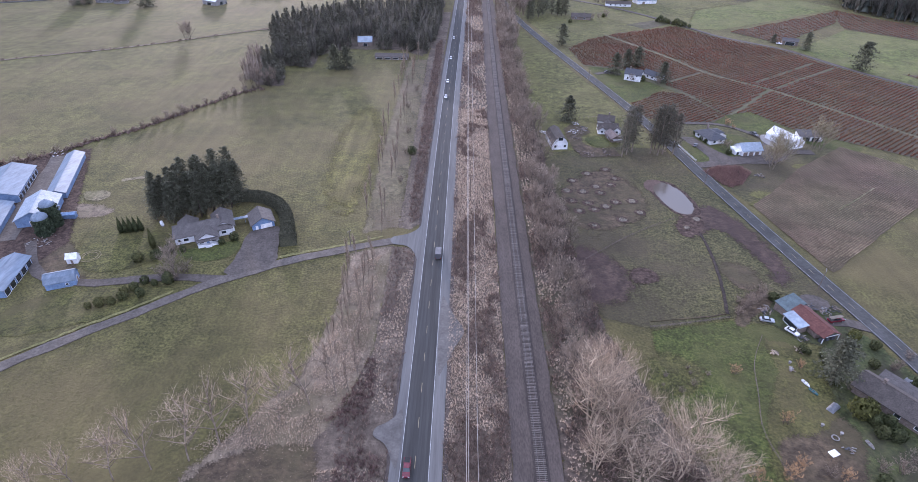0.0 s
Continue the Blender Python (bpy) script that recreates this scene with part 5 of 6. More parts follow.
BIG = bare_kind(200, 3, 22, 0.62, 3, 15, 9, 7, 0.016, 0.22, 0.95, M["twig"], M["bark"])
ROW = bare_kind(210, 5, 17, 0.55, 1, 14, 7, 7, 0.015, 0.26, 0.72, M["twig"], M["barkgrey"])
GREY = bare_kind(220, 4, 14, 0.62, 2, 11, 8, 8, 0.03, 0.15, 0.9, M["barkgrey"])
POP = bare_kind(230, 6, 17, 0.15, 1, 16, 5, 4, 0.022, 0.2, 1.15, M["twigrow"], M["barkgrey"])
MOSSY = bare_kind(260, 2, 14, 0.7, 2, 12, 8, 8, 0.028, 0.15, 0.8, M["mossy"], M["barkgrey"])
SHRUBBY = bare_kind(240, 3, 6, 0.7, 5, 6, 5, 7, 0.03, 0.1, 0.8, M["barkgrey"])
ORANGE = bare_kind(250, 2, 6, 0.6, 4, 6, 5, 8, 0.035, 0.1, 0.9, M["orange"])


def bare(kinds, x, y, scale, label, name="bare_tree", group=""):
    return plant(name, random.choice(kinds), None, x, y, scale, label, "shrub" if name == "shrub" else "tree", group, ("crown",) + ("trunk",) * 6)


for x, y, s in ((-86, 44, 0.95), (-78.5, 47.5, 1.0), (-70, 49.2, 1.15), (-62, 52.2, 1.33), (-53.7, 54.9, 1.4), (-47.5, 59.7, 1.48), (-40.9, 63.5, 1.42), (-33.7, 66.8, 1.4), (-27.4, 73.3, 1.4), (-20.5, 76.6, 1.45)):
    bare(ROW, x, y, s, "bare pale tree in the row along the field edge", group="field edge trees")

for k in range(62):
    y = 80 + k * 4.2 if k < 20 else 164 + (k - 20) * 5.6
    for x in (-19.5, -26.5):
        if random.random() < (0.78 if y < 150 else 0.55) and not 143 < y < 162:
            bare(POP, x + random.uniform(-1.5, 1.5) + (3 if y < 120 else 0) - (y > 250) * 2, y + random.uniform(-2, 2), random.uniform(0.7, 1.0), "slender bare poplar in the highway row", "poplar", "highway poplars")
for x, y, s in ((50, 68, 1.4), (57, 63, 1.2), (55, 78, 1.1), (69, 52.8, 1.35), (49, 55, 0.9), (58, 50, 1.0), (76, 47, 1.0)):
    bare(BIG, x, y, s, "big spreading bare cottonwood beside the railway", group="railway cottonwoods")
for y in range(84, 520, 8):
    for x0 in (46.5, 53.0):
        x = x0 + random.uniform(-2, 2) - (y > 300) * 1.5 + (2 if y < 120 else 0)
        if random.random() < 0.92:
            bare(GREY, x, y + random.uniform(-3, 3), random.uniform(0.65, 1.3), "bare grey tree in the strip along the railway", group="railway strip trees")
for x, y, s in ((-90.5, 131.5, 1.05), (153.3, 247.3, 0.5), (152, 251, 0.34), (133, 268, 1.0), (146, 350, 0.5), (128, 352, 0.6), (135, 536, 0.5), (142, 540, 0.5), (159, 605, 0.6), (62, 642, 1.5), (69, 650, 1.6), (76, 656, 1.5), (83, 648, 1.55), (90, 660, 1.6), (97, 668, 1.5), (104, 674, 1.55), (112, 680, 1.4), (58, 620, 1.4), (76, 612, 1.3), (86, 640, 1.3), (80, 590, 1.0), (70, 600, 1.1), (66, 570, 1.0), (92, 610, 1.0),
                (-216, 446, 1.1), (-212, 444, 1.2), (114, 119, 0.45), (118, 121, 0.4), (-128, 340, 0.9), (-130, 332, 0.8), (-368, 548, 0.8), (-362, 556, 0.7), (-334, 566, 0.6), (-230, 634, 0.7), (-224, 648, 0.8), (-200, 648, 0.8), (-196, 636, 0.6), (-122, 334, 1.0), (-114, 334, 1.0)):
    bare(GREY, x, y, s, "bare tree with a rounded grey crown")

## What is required
Extract verbatim only those lines that run from the line with "Continue the Blender" to the line with "pale tree in", inclusive.

## Complete answer
Continue the Blender Python (bpy) script that recreates this scene with part 5 of 6. More parts follow.
BIG = bare_kind(200, 3, 22, 0.62, 3, 15, 9, 7, 0.016, 0.22, 0.95, M["twig"], M["bark"])
ROW = bare_kind(210, 5, 17, 0.55, 1, 14, 7, 7, 0.015, 0.26, 0.72, M["twig"], M["barkgrey"])
GREY = bare_kind(220, 4, 14, 0.62, 2, 11, 8, 8, 0.03, 0.15, 0.9, M["barkgrey"])
POP = bare_kind(230, 6, 17, 0.15, 1, 16, 5, 4, 0.022, 0.2, 1.15, M["twigrow"], M["barkgrey"])
MOSSY = bare_kind(260, 2, 14, 0.7, 2, 12, 8, 8, 0.028, 0.15, 0.8, M["mossy"], M["barkgrey"])
SHRUBBY = bare_kind(240, 3, 6, 0.7, 5, 6, 5, 7, 0.03, 0.1, 0.8, M["barkgrey"])
ORANGE = bare_kind(250, 2, 6, 0.6, 4, 6, 5, 8, 0.035, 0.1, 0.9, M["orange"])


def bare(kinds, x, y, scale, label, name="bare_tree", group=""):
    return plant(name, random.choice(kinds), None, x, y, scale, label, "shrub" if name == "shrub" else "tree", group, ("crown",) + ("trunk",) * 6)


for x, y, s in ((-86, 44, 0.95), (-78.5, 47.5, 1.0), (-70, 49.2, 1.15), (-62, 52.2, 1.33), (-53.7, 54.9, 1.4), (-47.5, 59.7, 1.48), (-40.9, 63.5, 1.42), (-33.7, 66.8, 1.4), (-27.4, 73.3, 1.4), (-20.5, 76.6, 1.45)):
    bare(ROW, x, y, s, "bare pale tree in the row along the field edge", group="field edge trees")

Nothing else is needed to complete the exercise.